Because of this, U.S. strategy risks deepening geopolitical rifts. Forcing the “neutral” to choose sides could push the entire “non-aligned” world closer to Beijing and Moscow. BRICS is already discussing joint financial institutions (e.g., a common clearinghouse), and Saudi interest in selling oil for yuan, not dollars, signals that the magical power of the petrodollar is no longer untouchable. In other words, the attempt to financially strangle Russia may end up accelerating the creation of a world split into two separate economic spheres—one under U.S. and the other under Sino-Russian jurisdiction—ultimately weakening Washington’s global reach.

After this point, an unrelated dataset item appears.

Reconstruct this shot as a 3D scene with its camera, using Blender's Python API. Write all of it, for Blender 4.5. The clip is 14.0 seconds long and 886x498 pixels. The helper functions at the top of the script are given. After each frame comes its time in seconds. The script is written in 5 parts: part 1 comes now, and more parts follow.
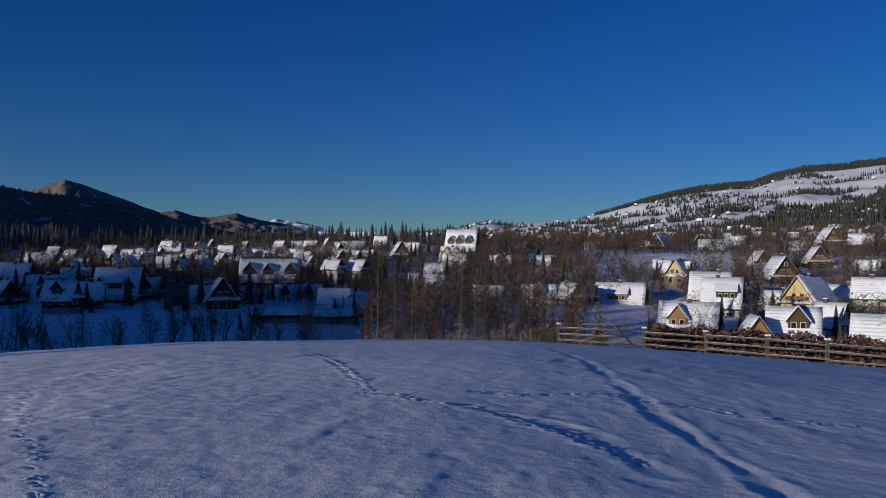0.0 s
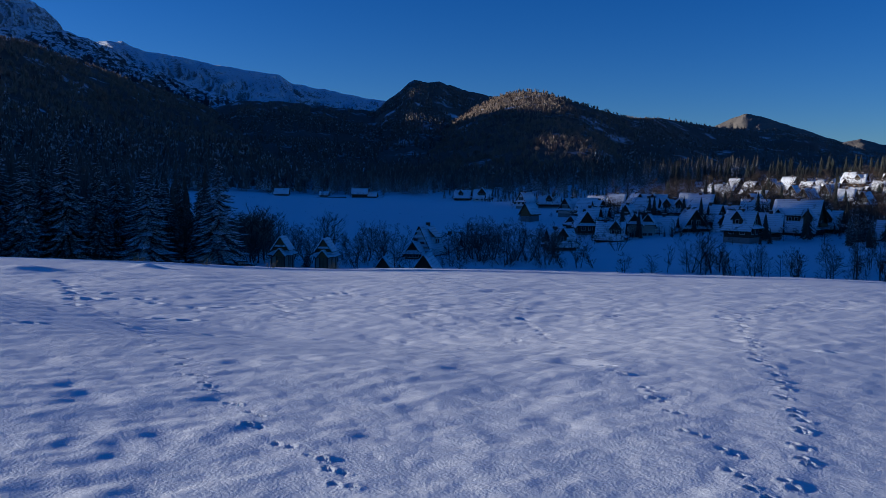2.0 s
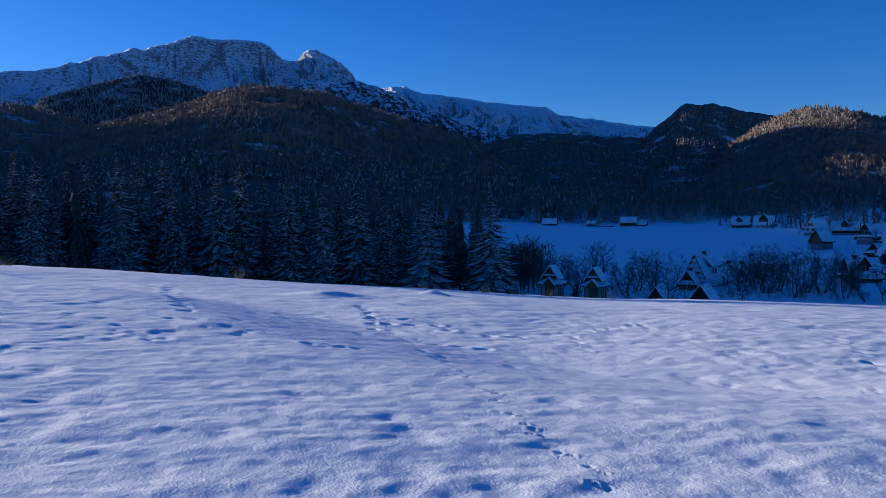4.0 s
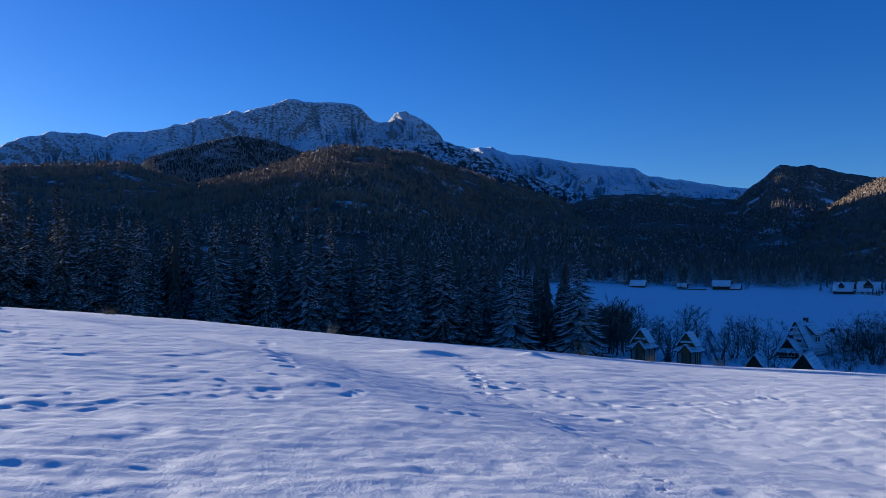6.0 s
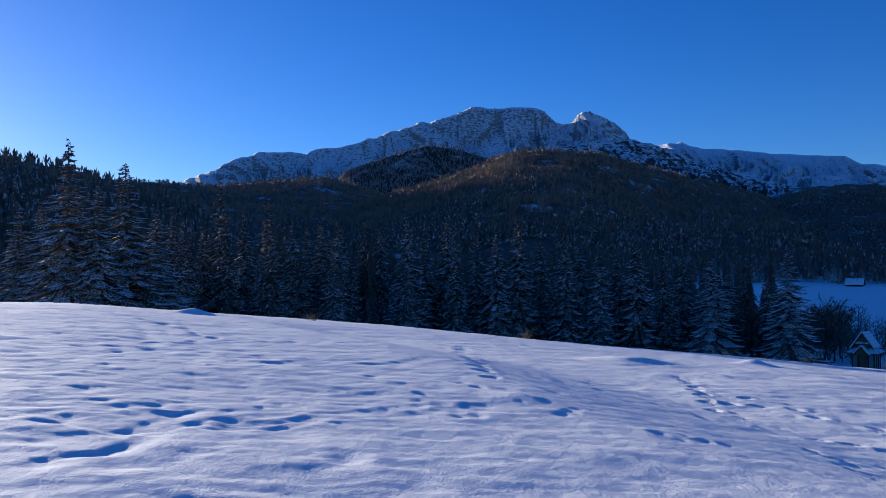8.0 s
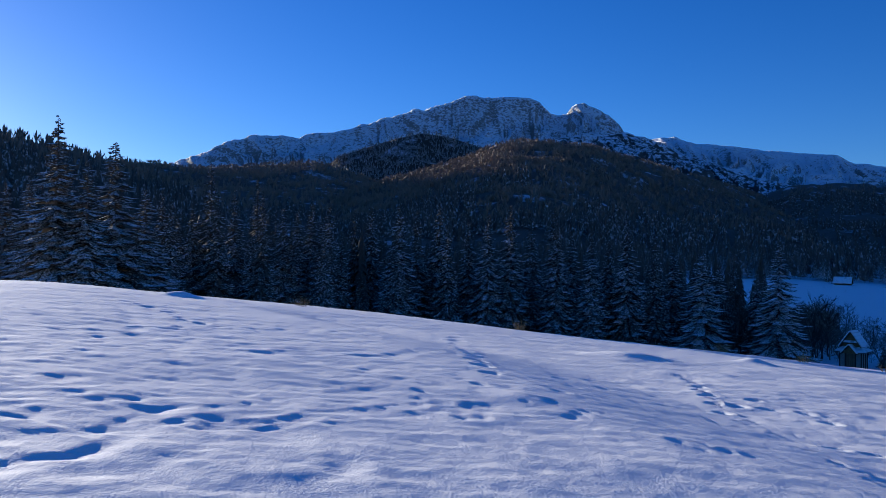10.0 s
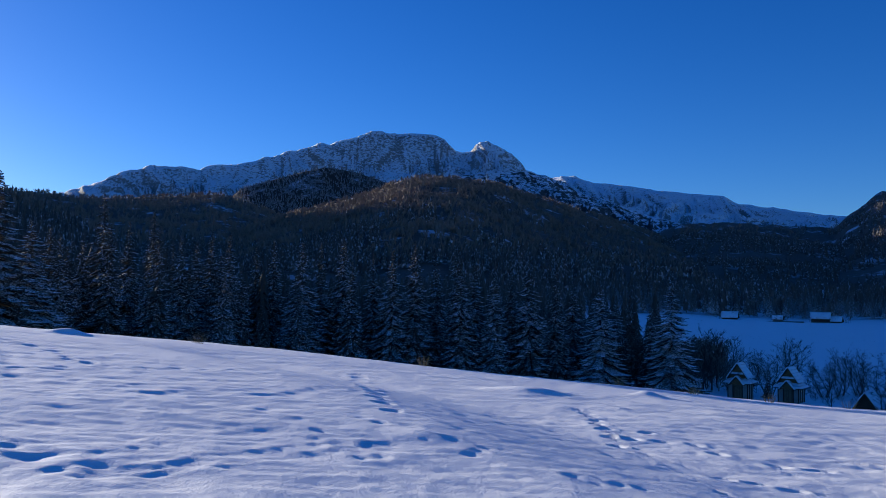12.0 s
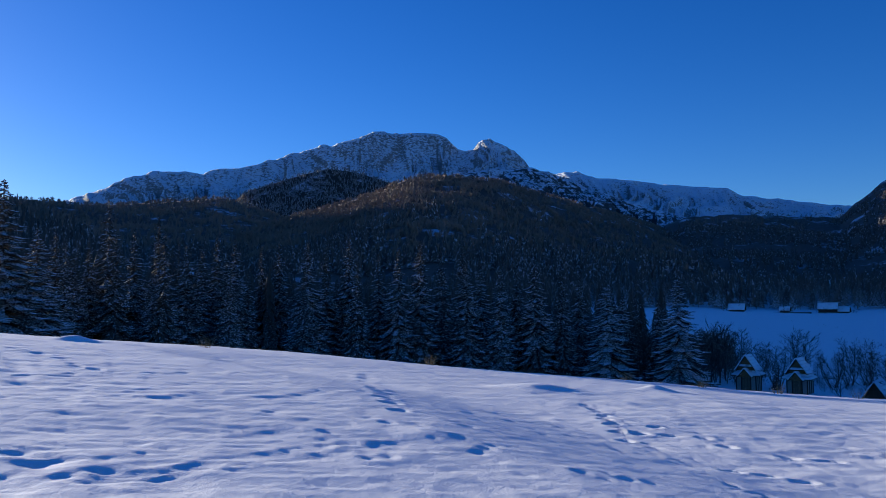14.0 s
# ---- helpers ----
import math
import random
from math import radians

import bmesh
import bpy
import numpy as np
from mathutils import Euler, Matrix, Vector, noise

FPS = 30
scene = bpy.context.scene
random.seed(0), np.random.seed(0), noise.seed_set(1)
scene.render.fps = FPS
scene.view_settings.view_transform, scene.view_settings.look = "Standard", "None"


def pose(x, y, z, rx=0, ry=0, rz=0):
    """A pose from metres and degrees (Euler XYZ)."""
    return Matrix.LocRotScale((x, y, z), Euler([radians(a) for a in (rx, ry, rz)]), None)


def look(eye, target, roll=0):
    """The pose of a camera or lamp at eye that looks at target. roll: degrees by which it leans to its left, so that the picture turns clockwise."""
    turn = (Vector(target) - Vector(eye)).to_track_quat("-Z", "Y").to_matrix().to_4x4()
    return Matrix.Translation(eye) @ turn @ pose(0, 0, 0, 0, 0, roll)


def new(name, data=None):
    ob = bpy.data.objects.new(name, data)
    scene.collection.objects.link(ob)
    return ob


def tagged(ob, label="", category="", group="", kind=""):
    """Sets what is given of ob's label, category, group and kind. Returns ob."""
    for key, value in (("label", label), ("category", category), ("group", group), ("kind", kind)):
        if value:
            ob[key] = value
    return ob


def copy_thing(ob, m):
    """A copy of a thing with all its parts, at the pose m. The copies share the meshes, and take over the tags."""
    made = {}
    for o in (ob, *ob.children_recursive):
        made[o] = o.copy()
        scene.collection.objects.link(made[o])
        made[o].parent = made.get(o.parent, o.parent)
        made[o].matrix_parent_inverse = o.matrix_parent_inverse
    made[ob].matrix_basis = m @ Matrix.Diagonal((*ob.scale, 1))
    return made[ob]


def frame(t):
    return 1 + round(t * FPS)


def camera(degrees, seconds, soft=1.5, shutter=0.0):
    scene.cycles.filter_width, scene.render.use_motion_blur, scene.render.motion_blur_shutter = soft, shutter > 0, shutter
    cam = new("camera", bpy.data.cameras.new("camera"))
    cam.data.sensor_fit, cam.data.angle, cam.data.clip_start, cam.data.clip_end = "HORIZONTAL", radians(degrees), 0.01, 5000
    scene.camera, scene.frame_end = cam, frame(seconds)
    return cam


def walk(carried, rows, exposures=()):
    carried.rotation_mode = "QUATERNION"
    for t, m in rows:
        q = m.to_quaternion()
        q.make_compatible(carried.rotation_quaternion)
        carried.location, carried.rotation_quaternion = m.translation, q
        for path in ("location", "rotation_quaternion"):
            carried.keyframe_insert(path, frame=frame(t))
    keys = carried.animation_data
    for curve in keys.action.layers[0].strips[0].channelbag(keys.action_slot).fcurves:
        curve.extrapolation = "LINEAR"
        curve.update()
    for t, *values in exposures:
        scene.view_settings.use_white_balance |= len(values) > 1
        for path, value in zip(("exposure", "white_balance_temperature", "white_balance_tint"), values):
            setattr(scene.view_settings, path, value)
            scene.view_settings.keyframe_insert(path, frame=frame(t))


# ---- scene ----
cam = camera(59.3, 14.0, soft=0.55)
EXPOSURES = [(0.0, -0.46, 6080, 9), (1.0, -0.26, 5930, 9), (2.0, 0.08, 5680, 9), (3.0, 0.46, 5680, 9), (6.3, 0.78, 6150, 9), (14.0, 0.78, 6150, 9)]
PATH = [
    (0, (-0.694, 0.637, 1.460), (-0.661, 2.636, 1.478), 0.10),
    (0.5, (-0.900, 0.744, 1.417), (-1.296, 2.704, 1.415), 1.44),
    (1, (-1.122, 0.936, 1.365), (-2.014, 2.725, 1.288), 1.84),
    (1.5, (-1.321, 1.058, 1.352), (-2.567, 2.616, 1.210), 0.93),
    (2, (-1.529, 1.099, 1.331), (-2.962, 2.484, 1.167), 0.45),
    (2.5, (-1.734, 1.075, 1.323), (-3.216, 2.414, 1.211), -0.56),
    (3, (-1.970, 1.100, 1.284), (-3.585, 2.276, 1.179), -0.61),
    (3.5, (-2.185, 1.147, 1.259), (-3.955, 2.075, 1.170), -0.69),
    (4, (-2.428, 1.172, 1.244), (-4.246, 2.002, 1.157), -0.72),
    (4.2, (-2.495, 1.132, 1.255), (-4.327, 1.934, 1.241), -0.75),
    (6.3, (-3.476, 1.027, 1.170), (-5.381, 1.635, 1.218), 0.84),
    (6.5, (-3.603, 1.036, 1.155), (-5.514, 1.625, 1.192), 1.16),
    (7, (-3.879, 0.993, 1.153), (-5.825, 1.453, 1.203), 1.10),
    (7.5, (-4.243, 1.035, 1.131), (-6.224, 1.313, 1.137), 0.19),
    (7.7, (-4.356, 1.055, 1.146), (-6.347, 1.228, 1.222), -0.75),
    (9.8, (-5.009, 0.941, 1.170), (-7.004, 1.071, 1.213), 0.45),
    (10, (-5.020, 0.962, 1.173), (-7.011, 1.149, 1.218), 0.81),
    (10.5, (-5.045, 1.004, 1.181), (-7.018, 1.321, 1.259), 1.01),
    (11, (-5.050, 1.005, 1.193), (-7.017, 1.356, 1.284), 1.07),
    (11.5, (-5.018, 1.008, 1.203), (-6.977, 1.396, 1.323), 0.98),
    (12, (-4.992, 0.996, 1.197), (-6.942, 1.422, 1.335), 0.81),
    (12.5, (-5.039, 1.007, 1.200), (-6.994, 1.417, 1.304), 0.72),
    (13, (-5.027, 1.026, 1.198), (-6.985, 1.416, 1.318), 0.51),
    (13.5, (-5.036, 1.034, 1.190), (-6.994, 1.423, 1.313), 0.03),
    (14, (-5.011, 1.017, 1.190), (-6.963, 1.431, 1.325), -0.49),
]
walk(cam, [(t, look(eye, target, roll)) for t, eye, target, roll in PATH], EXPOSURES)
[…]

Domestically, the Russian government is counting on a combination of flexible exchange rates, disciplined fiscal policy, and undying global demand for raw materials to fund the war effort and maintain social stability for years to come. Inflation is indeed higher than before the war, and technological stagnation is becoming increasingly visible, but existential collapse remains far off. As long as tankers cut across the seas, and grain and fertilizers find their way to markets, the Kremlin will have the foreign currency it needs to pay wages and pensions.
From Washington’s perspective, this means the new round of sanctions is unlikely to produce the desired political breakthrough, but may further accelerate processes already undermining U.S. dominance: de-dollarization, yuan expansion, the strengthening of southern trade corridors, and the consolidation of a political coalition outside the Western bloc. This announced offensive thus resembles a high-stakes gambit more than a carefully crafted strategy.
Russia, aware of its own weaknesses and far from invincible, has so far managed to turn every new sanction into a motive for finding new detours. Trump’s plan may hurt Moscow’s budget in the short term—but in the long run, it might damage the very idea of American economic supremacy.